- DATA SEGMENT:

>> begin

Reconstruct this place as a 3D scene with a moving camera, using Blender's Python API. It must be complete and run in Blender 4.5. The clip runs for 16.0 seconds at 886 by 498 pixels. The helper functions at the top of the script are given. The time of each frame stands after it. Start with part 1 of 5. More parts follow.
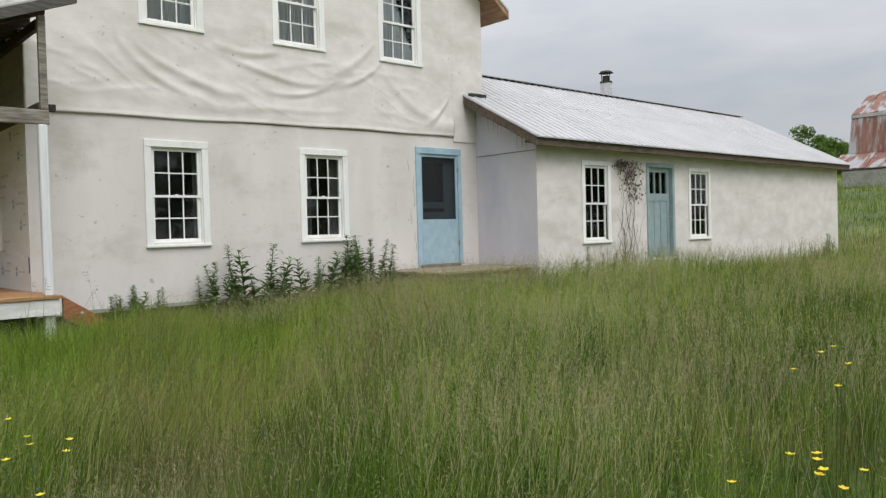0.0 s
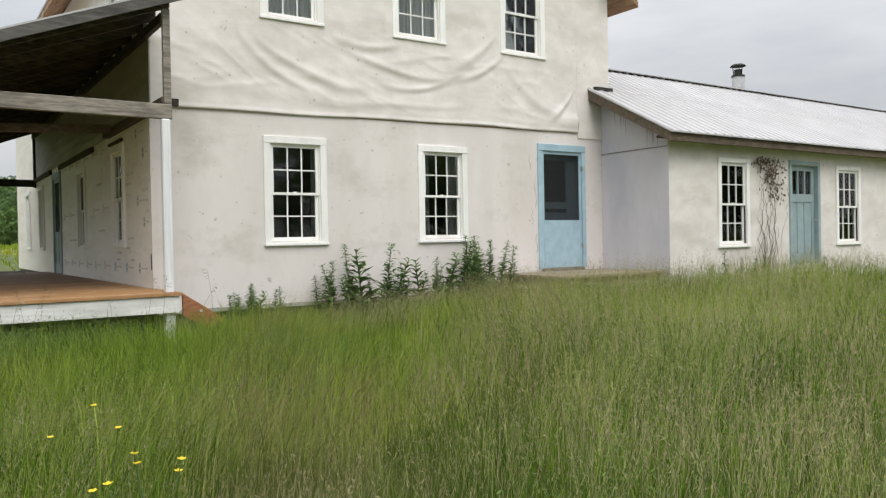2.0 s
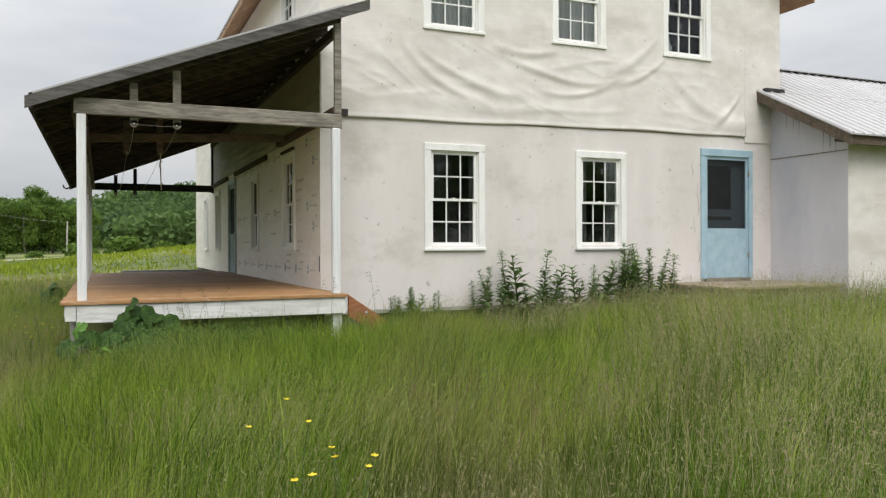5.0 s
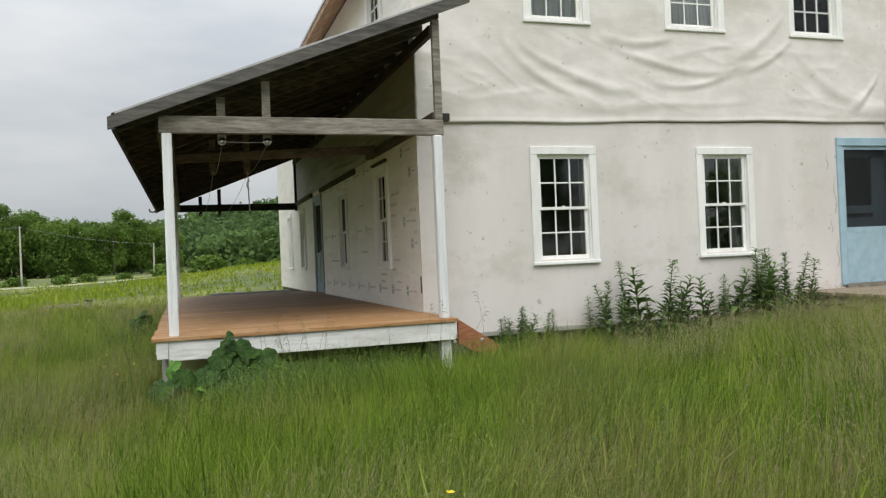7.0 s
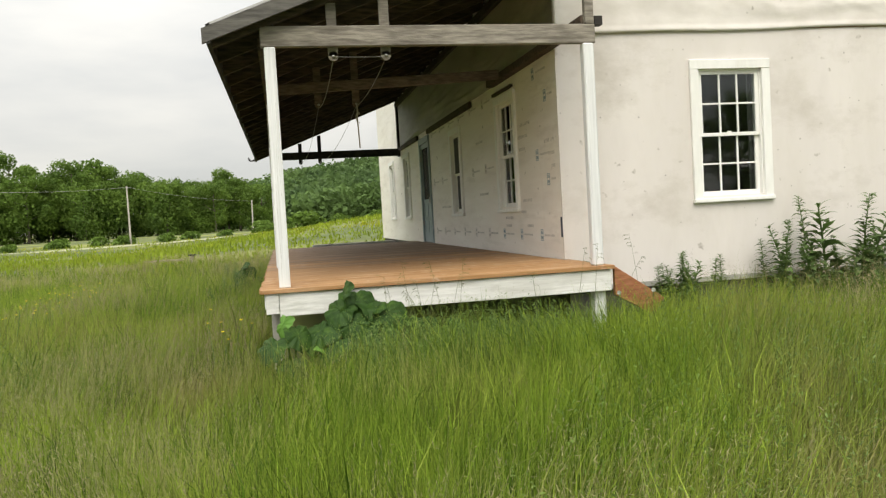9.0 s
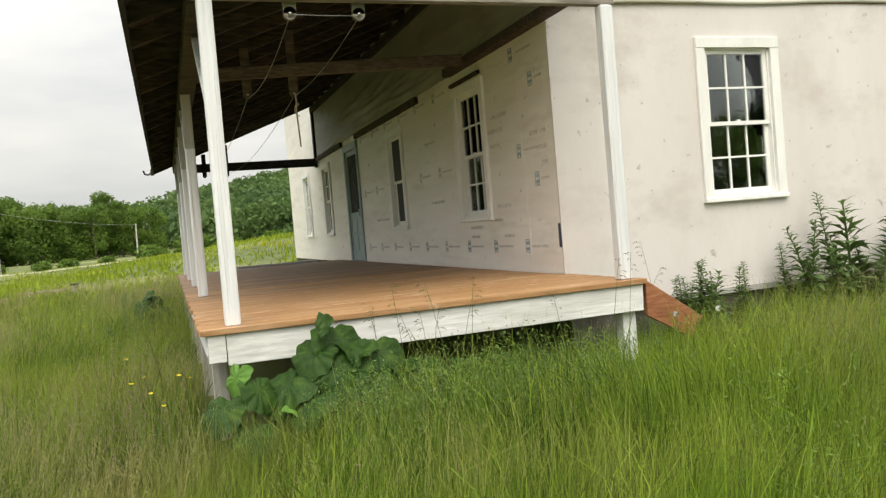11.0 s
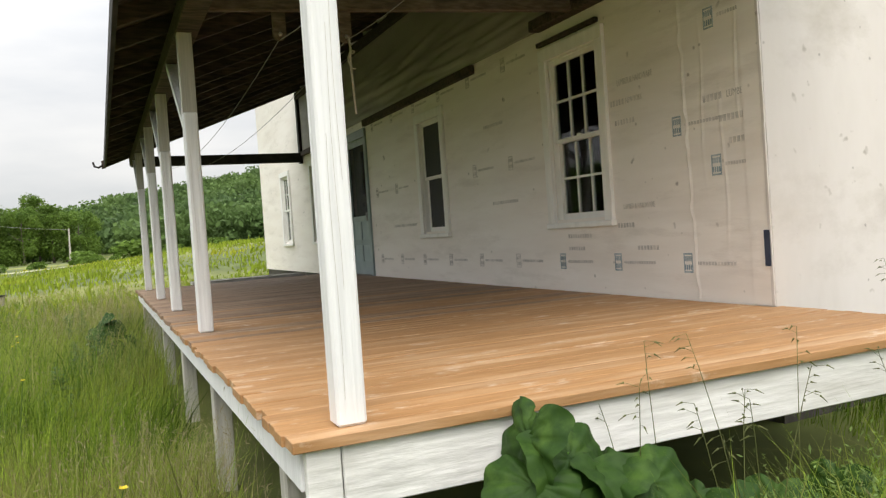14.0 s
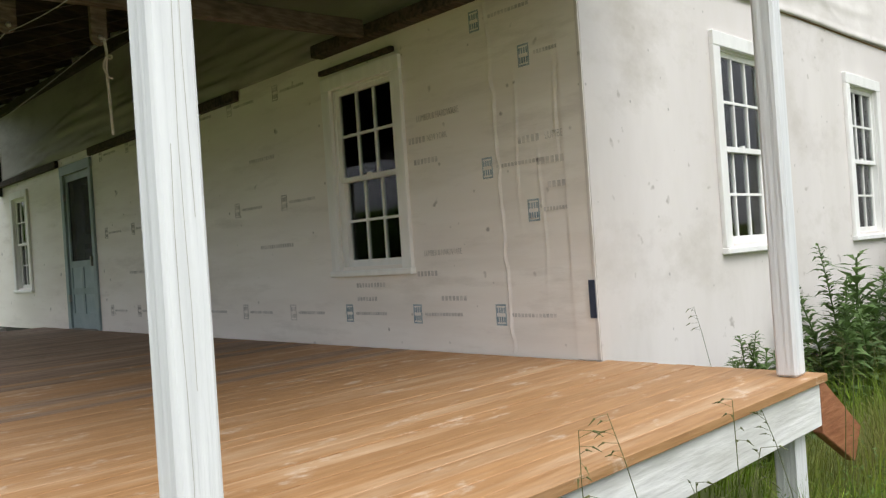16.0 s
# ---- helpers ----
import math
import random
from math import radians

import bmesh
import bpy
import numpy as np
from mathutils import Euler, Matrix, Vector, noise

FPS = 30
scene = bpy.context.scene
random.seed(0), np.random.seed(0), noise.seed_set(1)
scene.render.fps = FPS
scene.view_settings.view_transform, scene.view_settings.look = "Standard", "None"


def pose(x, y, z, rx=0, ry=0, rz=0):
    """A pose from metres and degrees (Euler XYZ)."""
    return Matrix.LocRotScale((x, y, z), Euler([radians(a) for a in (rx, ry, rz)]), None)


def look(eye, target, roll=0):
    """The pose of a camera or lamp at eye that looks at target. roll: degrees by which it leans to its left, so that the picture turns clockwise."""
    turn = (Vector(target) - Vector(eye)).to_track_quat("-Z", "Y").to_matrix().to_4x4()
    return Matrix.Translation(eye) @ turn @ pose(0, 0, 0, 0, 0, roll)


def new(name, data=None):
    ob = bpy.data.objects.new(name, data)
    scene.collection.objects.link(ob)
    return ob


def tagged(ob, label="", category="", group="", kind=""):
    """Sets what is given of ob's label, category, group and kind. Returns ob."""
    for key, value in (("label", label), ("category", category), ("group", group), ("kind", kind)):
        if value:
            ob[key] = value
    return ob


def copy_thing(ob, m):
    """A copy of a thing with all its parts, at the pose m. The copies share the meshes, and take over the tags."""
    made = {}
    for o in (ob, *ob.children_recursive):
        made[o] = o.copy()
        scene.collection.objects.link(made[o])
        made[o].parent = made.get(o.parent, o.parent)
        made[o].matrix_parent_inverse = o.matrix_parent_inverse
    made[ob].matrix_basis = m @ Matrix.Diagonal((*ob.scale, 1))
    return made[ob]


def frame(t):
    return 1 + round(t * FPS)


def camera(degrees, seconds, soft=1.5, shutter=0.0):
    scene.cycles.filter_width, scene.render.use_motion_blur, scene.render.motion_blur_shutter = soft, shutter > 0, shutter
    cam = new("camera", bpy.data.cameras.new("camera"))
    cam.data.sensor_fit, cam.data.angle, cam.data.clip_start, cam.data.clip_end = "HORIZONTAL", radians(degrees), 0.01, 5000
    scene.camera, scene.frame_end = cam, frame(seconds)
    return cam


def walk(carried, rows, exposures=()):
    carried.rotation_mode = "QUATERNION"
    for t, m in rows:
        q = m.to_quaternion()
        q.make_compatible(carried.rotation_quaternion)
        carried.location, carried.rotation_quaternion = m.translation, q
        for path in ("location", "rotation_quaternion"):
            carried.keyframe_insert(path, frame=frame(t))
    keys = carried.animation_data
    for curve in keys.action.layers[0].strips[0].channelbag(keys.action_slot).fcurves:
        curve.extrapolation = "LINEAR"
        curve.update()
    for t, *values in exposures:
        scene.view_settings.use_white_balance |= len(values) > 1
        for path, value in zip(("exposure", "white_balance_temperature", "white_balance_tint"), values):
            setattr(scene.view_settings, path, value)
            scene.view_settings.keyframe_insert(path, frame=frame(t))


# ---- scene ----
cam = camera(59.1, 16.0, soft=1.3)
PATH = [
    (0, (0.586, 1.007, 1.59), (1.924, 2.493, 1.545), -1.6),
    (0.5, (0.691, 1.251, 1.568), (1.928, 2.821, 1.521), -1.1),
    (1, (0.783, 1.489, 1.53), (1.919, 3.135, 1.494), -0.9),
    (1.5, (0.793, 1.644, 1.508), (1.931, 3.289, 1.473), -1.3),
    (2, (0.808, 1.676, 1.522), (1.934, 3.329, 1.497), -1.1),
    (2.5, (0.836, 1.655, 1.556), (1.978, 3.298, 1.544), -0.4),
    (3, (0.838, 1.645, 1.559), (1.971, 3.294, 1.552), 0.0),
    (3.5, (0.751, 1.597, 1.549), (1.804, 3.298, 1.56), -0.3),
    (4, (0.695, 1.694, 1.536), (1.582, 3.487, 1.551), -0.1),
    (4.5, (0.665, 1.683, 1.531), (1.478, 3.511, 1.529), -0.1),
    (4.7, (0.665, 1.691, 1.527), (1.476, 3.52, 1.517), -0.2),
    (6.8, (0.615, 2.649, 1.656), (1.235, 4.55, 1.708), -1.3),
    (7, (0.607, 2.796, 1.65), (1.233, 4.695, 1.667), -2.4),
    (7.5, (0.627, 3.152, 1.622), (1.175, 5.075, 1.669), -2.2),
    (8, (0.533, 3.56, 1.564), (0.878, 5.53, 1.562), -4.4),
    (8.5, (0.482, 3.931, 1.52), (0.796, 5.904, 1.426), -3.5),
    (8.7, (0.495, 4.042, 1.513), (0.846, 6.009, 1.422), -3.3),
    (10.8, (0.168, 5.799, 1.47), (0.715, 7.721, 1.381), -4.6),
    (11, (0.133, 5.949, 1.476), (0.796, 7.835, 1.415), -4.8),
    (11.5, (0.084, 6.43, 1.42), (0.839, 8.281, 1.37), -4.8),
    (12, (0.026, 6.855, 1.46), (0.738, 8.724, 1.434), -3.6),
    (12.5, (-0.036, 7.271, 1.508), (0.662, 9.145, 1.512), -2.8),
    (13, (-0.06, 7.712, 1.491), (0.608, 9.597, 1.511), -1.7),
    (13.5, (-0.118, 8.171, 1.486), (0.514, 10.068, 1.436), -2.2),
    (14, (-0.187, 8.613, 1.536), (0.616, 10.444, 1.489), -4.0),
    (14.5, (-0.229, 8.98, 1.508), (0.704, 10.749, 1.525), -4.4),
    (15, (-0.228, 9.205, 1.58), (0.777, 10.934, 1.639), -4.4),
    (15.5, (-0.214, 9.344, 1.595), (1.014, 10.922, 1.621), -4.0),
    (16, (-0.211, 9.482, 1.608), (1.182, 10.917, 1.62), -3.9),
]
EXPOSURES = [(0.0, -0.22, 6350, 10), (0.5, -0.12, 6400, 10), (1.0, -0.05, 6450, 10), (4.5, -0.02, 6550, 10), (7.0, -0.14, 6450, 8), (7.5, 0.0, 6550, 10), (8.0, 0.0, 6350, 4), (8.5, 0.24, 7050, 8), (11.0, 0.30, 7050, 8), (13.0, 0.41, 6900, 9), (13.5, 0.32, 6850, 10), (14.0, 0.40, 6800, 10), (15.0, 0.47, 6400, 10), (16.0, 0.24, 6350, 10)]
walk(cam, [(t, look(eye, target, roll)) for t, eye, target, roll in PATH], EXPOSURES)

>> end

- STATED TASK: Set the pictures aside and transcribe the data above exactly.

- COMPLETED EXERCISE:
Reconstruct this place as a 3D scene with a moving camera, using Blender's Python API. It must be complete and run in Blender 4.5. The clip runs for 16.0 seconds at 886 by 498 pixels. The helper functions at the top of the script are given. The time of each frame stands after it. Start with part 1 of 5. More parts follow.
0.0 s
2.0 s
5.0 s
7.0 s
9.0 s
11.0 s
14.0 s
16.0 s
# ---- helpers ----
import math
import random
from math import radians

import bmesh
import bpy
import numpy as np
from mathutils import Euler, Matrix, Vector, noise

FPS = 30
scene = bpy.context.scene
random.seed(0), np.random.seed(0), noise.seed_set(1)
scene.render.fps = FPS
scene.view_settings.view_transform, scene.view_settings.look = "Standard", "None"


def pose(x, y, z, rx=0, ry=0, rz=0):
    """A pose from metres and degrees (Euler XYZ)."""
    return Matrix.LocRotScale((x, y, z), Euler([radians(a) for a in (rx, ry, rz)]), None)


def look(eye, target, roll=0):
    """The pose of a camera or lamp at eye that looks at target. roll: degrees by which it leans to its left, so that the picture turns clockwise."""
    turn = (Vector(target) - Vector(eye)).to_track_quat("-Z", "Y").to_matrix().to_4x4()
    return Matrix.Translation(eye) @ turn @ pose(0, 0, 0, 0, 0, roll)


def new(name, data=None):
    ob = bpy.data.objects.new(name, data)
    scene.collection.objects.link(ob)
    return ob


def tagged(ob, label="", category="", group="", kind=""):
    """Sets what is given of ob's label, category, group and kind. Returns ob."""
    for key, value in (("label", label), ("category", category), ("group", group), ("kind", kind)):
        if value:
            ob[key] = value
    return ob


def copy_thing(ob, m):
    """A copy of a thing with all its parts, at the pose m. The copies share the meshes, and take over the tags."""
    made = {}
    for o in (ob, *ob.children_recursive):
        made[o] = o.copy()
        scene.collection.objects.link(made[o])
        made[o].parent = made.get(o.parent, o.parent)
        made[o].matrix_parent_inverse = o.matrix_parent_inverse
    made[ob].matrix_basis = m @ Matrix.Diagonal((*ob.scale, 1))
    return made[ob]


def frame(t):
    return 1 + round(t * FPS)


def camera(degrees, seconds, soft=1.5, shutter=0.0):
    scene.cycles.filter_width, scene.render.use_motion_blur, scene.render.motion_blur_shutter = soft, shutter > 0, shutter
    cam = new("camera", bpy.data.cameras.new("camera"))
    cam.data.sensor_fit, cam.data.angle, cam.data.clip_start, cam.data.clip_end = "HORIZONTAL", radians(degrees), 0.01, 5000
    scene.camera, scene.frame_end = cam, frame(seconds)
    return cam


def walk(carried, rows, exposures=()):
    carried.rotation_mode = "QUATERNION"
    for t, m in rows:
        q = m.to_quaternion()
        q.make_compatible(carried.rotation_quaternion)
        carried.location, carried.rotation_quaternion = m.translation, q
        for path in ("location", "rotation_quaternion"):
            carried.keyframe_insert(path, frame=frame(t))
    keys = carried.animation_data
    for curve in keys.action.layers[0].strips[0].channelbag(keys.action_slot).fcurves:
        curve.extrapolation = "LINEAR"
        curve.update()
    for t, *values in exposures:
        scene.view_settings.use_white_balance |= len(values) > 1
        for path, value in zip(("exposure", "white_balance_temperature", "white_balance_tint"), values):
            setattr(scene.view_settings, path, value)
            scene.view_settings.keyframe_insert(path, frame=frame(t))


# ---- scene ----
cam = camera(59.1, 16.0, soft=1.3)
PATH = [
    (0, (0.586, 1.007, 1.59), (1.924, 2.493, 1.545), -1.6),
    (0.5, (0.691, 1.251, 1.568), (1.928, 2.821, 1.521), -1.1),
    (1, (0.783, 1.489, 1.53), (1.919, 3.135, 1.494), -0.9),
    (1.5, (0.793, 1.644, 1.508), (1.931, 3.289, 1.473), -1.3),
    (2, (0.808, 1.676, 1.522), (1.934, 3.329, 1.497), -1.1),
    (2.5, (0.836, 1.655, 1.556), (1.978, 3.298, 1.544), -0.4),
    (3, (0.838, 1.645, 1.559), (1.971, 3.294, 1.552), 0.0),
    (3.5, (0.751, 1.597, 1.549), (1.804, 3.298, 1.56), -0.3),
    (4, (0.695, 1.694, 1.536), (1.582, 3.487, 1.551), -0.1),
    (4.5, (0.665, 1.683, 1.531), (1.478, 3.511, 1.529), -0.1),
    (4.7, (0.665, 1.691, 1.527), (1.476, 3.52, 1.517), -0.2),
    (6.8, (0.615, 2.649, 1.656), (1.235, 4.55, 1.708), -1.3),
    (7, (0.607, 2.796, 1.65), (1.233, 4.695, 1.667), -2.4),
    (7.5, (0.627, 3.152, 1.622), (1.175, 5.075, 1.669), -2.2),
    (8, (0.533, 3.56, 1.564), (0.878, 5.53, 1.562), -4.4),
    (8.5, (0.482, 3.931, 1.52), (0.796, 5.904, 1.426), -3.5),
    (8.7, (0.495, 4.042, 1.513), (0.846, 6.009, 1.422), -3.3),
    (10.8, (0.168, 5.799, 1.47), (0.715, 7.721, 1.381), -4.6),
    (11, (0.133, 5.949, 1.476), (0.796, 7.835, 1.415), -4.8),
    (11.5, (0.084, 6.43, 1.42), (0.839, 8.281, 1.37), -4.8),
    (12, (0.026, 6.855, 1.46), (0.738, 8.724, 1.434), -3.6),
    (12.5, (-0.036, 7.271, 1.508), (0.662, 9.145, 1.512), -2.8),
    (13, (-0.06, 7.712, 1.491), (0.608, 9.597, 1.511), -1.7),
    (13.5, (-0.118, 8.171, 1.486), (0.514, 10.068, 1.436), -2.2),
    (14, (-0.187, 8.613, 1.536), (0.616, 10.444, 1.489), -4.0),
    (14.5, (-0.229, 8.98, 1.508), (0.704, 10.749, 1.525), -4.4),
    (15, (-0.228, 9.205, 1.58), (0.777, 10.934, 1.639), -4.4),
    (15.5, (-0.214, 9.344, 1.595), (1.014, 10.922, 1.621), -4.0),
    (16, (-0.211, 9.482, 1.608), (1.182, 10.917, 1.62), -3.9),
]
EXPOSURES = [(0.0, -0.22, 6350, 10), (0.5, -0.12, 6400, 10), (1.0, -0.05, 6450, 10), (4.5, -0.02, 6550, 10), (7.0, -0.14, 6450, 8), (7.5, 0.0, 6550, 10), (8.0, 0.0, 6350, 4), (8.5, 0.24, 7050, 8), (11.0, 0.30, 7050, 8), (13.0, 0.41, 6900, 9), (13.5, 0.32, 6850, 10), (14.0, 0.40, 6800, 10), (15.0, 0.47, 6400, 10), (16.0, 0.24, 6350, 10)]
walk(cam, [(t, look(eye, target, roll)) for t, eye, target, roll in PATH], EXPOSURES)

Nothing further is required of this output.